1. Get the **current axes** by calling gca()
2. Calls ax.plot(...) on that axes and passes the arguments through.

*The rest has to do with the 'hold' state which determines if new plots are added to a figure or replace the currentplot*

In [None]:
plt.figure()
ax = plt.gca() # 'gca - Get Current Axes'
ax.plot([1, 2, 3, 4, 5], [1, 3, 5, 3, 1])

In [None]:
fig = plt.gcf() # gcf - 'Get Current Figure'
fig.__repr__()

The Axes and Figure objects provide us with an endpoint to access/modify various aspects of a plot

![Anatomy of a Figure](anatomy_of_a_figure.png "Logo Title Text 1")

In [None]:
fig = plt.figure(figsize=(8, 5)) # Create a new figure
ax1 = plt.subplot(1, 2, 1) # Create a subplot (returns an axes)
ax2 = plt.subplot(1, 2, 2) # Create the other subplot (returns an axes)

sns.boxplot(x='class', y='fare', hue='alive', data=titanic, ax=ax2) # Create our titanic plot, tell seaborn to use axes 2

ax1.plot(lga_precip, 'o', markersize=10)
ax1.plot(ewr_precip, 'v', markersize=10)
ax1.plot(jfk_precip, '*', markersize=10)

ax1.set_xlabel("Month") # same as plt.xlabel
ax1.set_ylabel("Precipitation") # same as plt.ylabel
ax1.set_title("Precipitation per month")

ax2.set_title("Titanic Survival")

fig.suptitle("Some plots!")

fig.subplots_adjust(wspace=.5)

This gives us a way to modify the plots that seaborn creates

In [None]:
jp = sns.jointplot(x='total_bill', y='tip', data=tips)
ax = jp.ax_joint # jointplot has 3 axes.  The main one is in this variable

rot = 0
for tick in ax.get_yticklabels(): # Rotate the Y tick labels
    tick.set_rotation(rot)
    rot += 45 
    

## Gridspec for more complicated figure layouts

So far we just showed subplots using multiple axes that evenly divided the plot area.

If you wanted to make a more complicated layout (like what Seaborn does in jointplot above) you can use GridSpec

In [None]:
from matplotlib import gridspec
plt.figure()
gs = gridspec.GridSpec(2, 2,
                       width_ratios=[1,2],
                       height_ratios=[4,1]
                       )

ax1 = plt.subplot(gs[0])
ax2 = plt.subplot(gs[1], sharey=ax1)
ax3 = plt.subplot(gs[2], sharex=ax1)
ax4 = plt.subplot(gs[3], sharex=ax2, sharey=ax3)

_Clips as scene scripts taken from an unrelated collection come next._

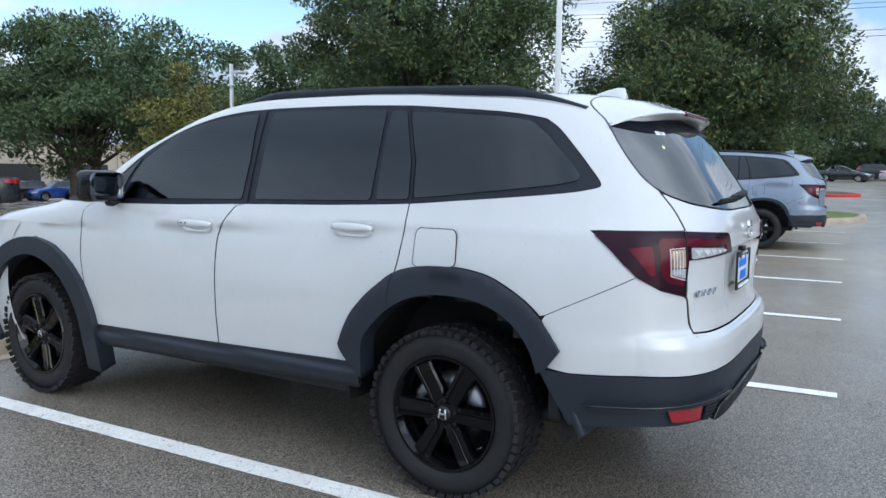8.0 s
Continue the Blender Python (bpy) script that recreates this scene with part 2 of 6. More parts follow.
# the drops' white veil paints the sky glint that they would catch
M["water_thin"] = glass_mat("rain water faintly whitened for glint", (0.98, 0.985, 1.0), 1.45, veil=0.15, veil_colour=(0.80, 0.81, 0.82))
M["water"] = glass_mat("rain water whitened for sky glint", (0.98, 0.985, 1.0), 1.5, veil=0.55, veil_colour=(0.93, 0.94, 0.95))
M["lens_bright"] = mat("bright red lens", (0.30, 0.009, 0.019), 0.12, vary=0.2, coat=0.4, rough_vary=0.02)
M["lens_dark"] = mat("dark red lens", (0.085, 0.004, 0.012), 0.2, vary=0.1, spec=0.3)

# ---------------------------------------------------------------- helpers of the build
def part(name, bm, material, parent=None, label="", smooth=True, normals=None):
    """Links a bmesh as one mesh object."""
    me = bpy.data.meshes.new(name)
    bm.to_mesh(me)
    bm.free()
    ob = new(name, me)
    if material is not None:
        me.materials.append(material)
    if smooth:
        me.shade_smooth()
    if normals is not None and len(normals) == len(me.vertices):
        me.normals_split_custom_set_from_vertices(normals)
    if parent is not None:
        ob.parent = parent
    if label:
        tagged(ob, label)
    return ob


def empty(name, m=None, label="", category="", group="", kind=""):
    e = new(name)
    e.empty_display_size = 0.2
    if m is not None:
        e.matrix_world = m
    return tagged(e, label, category, group, kind)


def mesh_part(name, verts, faces, material, parent=None, label="", smooth=True, normals=None):
    me = bpy.data.meshes.new(name)
    me.from_pydata([tuple(map(float, v)) for v in verts], [], [tuple(f) for f in faces])
    me.materials.append(material)
    me.update()
    ob = new(name, me)
    if smooth:
        me.shade_smooth()
    if normals is not None:
        me.normals_split_custom_set_from_vertices([tuple(map(float, v)) for v in normals])
    if parent is not None:
        ob.parent = parent
    if label:
        tagged(ob, label)
    return ob


def box_bm(sx, sy, sz, bevel=0.01, m=None, seg=2, bm=None):
    b = bm or bmesh.new()
    r = bmesh.ops.create_cube(b, size=1.0, matrix=(m or Matrix()) @ Matrix.Diagonal((sx, sy, sz, 1)))
    if bevel:
        vs = set(r["verts"])
        es = [e for e in b.edges if e.verts[0] in vs and e.verts[1] in vs]
        bmesh.ops.bevel(b, geom=es, offset=bevel, segments=seg, affect="EDGES", profile=0.5)
    return b


def cyl_bm(r1, r2, h, seg=24, m=None, bm=None, caps=True):
    b = bm or bmesh.new()
    bmesh.ops.create_cone(b, cap_ends=caps, cap_tris=False, segments=seg, radius1=r1, radius2=r2, depth=h, matrix=m or Matrix())
    return b


def flat_shade(ob, angle=35):
    """Sharp edges stay sharp."""
    me = ob.data
    b = bmesh.new()
    b.from_mesh(me)
    for e in b.edges:
        if len(e.link_faces) == 2 and e.calc_face_angle(0) > radians(angle):
            e.smooth = False
    b.to_mesh(me)
    b.free()
    return ob


def pchip(xs, ys):
    """A smooth curve through the points that never overshoots."""
    xs, ys = np.array(xs, float), np.array(ys, float)
    h = np.diff(xs)
    d = np.diff(ys) / h
    m = np.zeros(len(xs))
    m[0], m[-1] = d[0], d[-1]
    for i in range(1, len(xs) - 1):
        if d[i - 1] * d[i] > 0:
            m[i] = 2 * d[i - 1] * d[i] / (d[i - 1] + d[i])

    def f(x):
        x = np.clip(x, xs[0], xs[-1])
        i = np.clip(np.searchsorted(xs, x) - 1, 0, len(xs) - 2)
        t = (x - xs[i]) / h[i]
        return (2 * t**3 - 3 * t**2 + 1) * ys[i] + (t**3 - 2 * t**2 + t) * h[i] * m[i] + (3 * t**2 - 2 * t**3) * ys[i + 1] + (t**3 - t**2) * h[i] * m[i + 1]
    return f


def smooth_loop(pts, step=0.03, closed=True, sharp=40):
    """Subdivides a polygon's sides."""
    out = []
    n = len(pts)
    for i in range(n if closed else n - 1):
        a, b = np.array(pts[i], float), np.array(pts[(i + 1) % n], float)
        k = max(1, int(np.ceil(np.linalg.norm(b - a) / step)))
        for j in range(k):
            out.append(tuple(a + (b - a) * j / k))
    if not closed:
        out.append(tuple(pts[-1]))
    return out


def fillet(pts, r=0.01, seg=4):
    """Rounds a polygon's corners."""
    out = []
    n = len(pts)
    for i in range(n):
        p, a, b = (np.array(pts[k % n], float) for k in (i, i - 1, i + 1))
        da, db = a - p, b - p
        la, lb = np.linalg.norm(da), np.linalg.norm(db)
        k = min(r, la * 0.45, lb * 0.45)
        pa, pb = p + da / la * k, p + db / lb * k
        for j in range(seg + 1):
            t = j / seg
            out.append(tuple((1 - t) ** 2 * pa + 2 * t * (1 - t) * p + t * t * pb))
    return out


def inside(poly, x, y):
    """Which of the points lie in the polygon."""
    p = np.array(poly)
    res = np.zeros(np.shape(x), bool)
    j = len(p) - 1
    for i in range(len(p)):
        c = ((p[i, 1] > y) != (p[j, 1] > y)) & (x < (p[j, 0] - p[i, 0]) * (y - p[i, 1]) / (p[j, 1] - p[i, 1] + 1e-12) + p[i, 0])
        res ^= c
        j = i
    return res


def triangulate(poly, step):
    """A polygon filled with even triangles: points (n, 2), triangles, and the rim's order."""
    from mathutils import geometry
    rim = smooth_loop(poly, step)
    P = np.array(rim)
    lo, hi = P.min(0), P.max(0)
    gx, gy = np.meshgrid(np.arange(lo[0] + step / 2, hi[0], step), np.arange(lo[1] + step / 2, hi[1], step))
    gx[::2] += step * 0.25
    gx, gy = gx.ravel(), gy.ravel()
    ok = inside(rim, gx, gy)
    gx, gy = gx[ok], gy[ok]
    if len(gx):
        d = np.min((gx[:, None] - P[None, :, 0]) ** 2 + (gy[:, None] - P[None, :, 1]) ** 2, 1)
        ok = d > (step * 0.45) ** 2
        gx, gy = gx[ok], gy[ok]
    pts = [Vector(p) for p in rim] + [Vector((a, b)) for a, b in zip(gx, gy)]
    n = len(rim)
    vs, _, fs, ov, _, _ = geometry.delaunay_2d_cdt(pts, [(i, (i + 1) % n) for i in range(n)], [], 1, 1e-6)
    back = {}
    for k, o in enumerate(ov):
        for q in o:
            back.setdefault(q, k)
    order = [back[i] for i in range(n) if i in back]
    return np.array([tuple(v) for v in vs]), fs, order

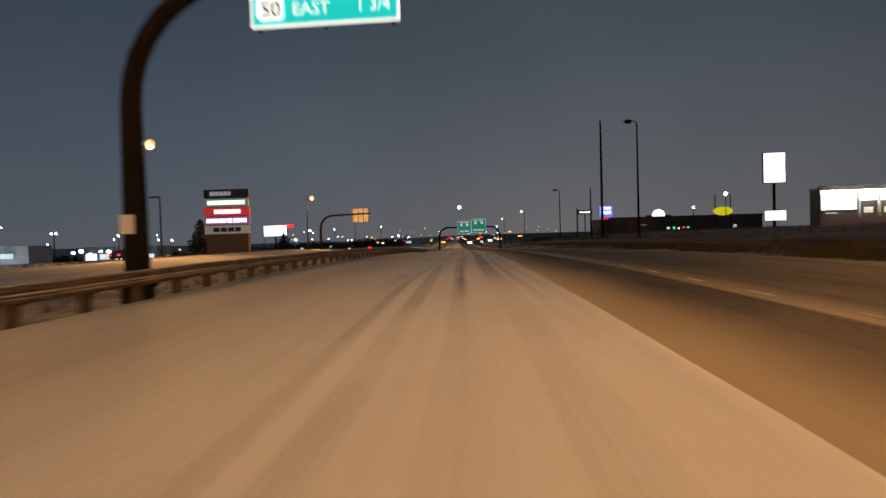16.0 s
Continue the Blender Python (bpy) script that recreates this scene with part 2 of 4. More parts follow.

for ax in [ax1, ax2, ax3, ax4]:
    ax.plot(lga_precip, 'o', markersize=10)
    ax.plot(ewr_precip, 'v', markersize=10)
    ax.plot(jfk_precip, '*', markersize=10)


In [None]:
# Or even crazier layouts

plt.figure()
gs = gridspec.GridSpec(3, 3)

ax1 = plt.subplot(gs[0, :])   # Use row 1, all columns
ax2 = plt.subplot(gs[1,:-1])  # Use row 2, all columns but the last one
ax3 = plt.subplot(gs[1:, -1]) # Use row 2&3, only the last column
ax4 = plt.subplot(gs[-1,0])   # Use the last row, first column
ax5 = plt.subplot(gs[-1,-2])  # Use the last row, second column

plt.subplots_adjust(wspace=.3, hspace=.3)

# Other plotting tools

- [Plotly](https://plot.ly/python/) (Interactive HTML/JS plots)
- [Bokeh](http://bokeh.pydata.org/en/latest/docs/gallery/les_mis.html) (More interactive HTML/JS plots)
- [ggpy](https://github.com/yhat/ggpy) (ggplot-style plotting in Python)

# Closing Remarks

Whew, we covered a whole lot here! 

I wouldn't expect anyone to be an expert in these tools after just one lesson, but hopefully this has given you an idea on the *kinds* of tasks where these tools are used, and how they can help you analyze data.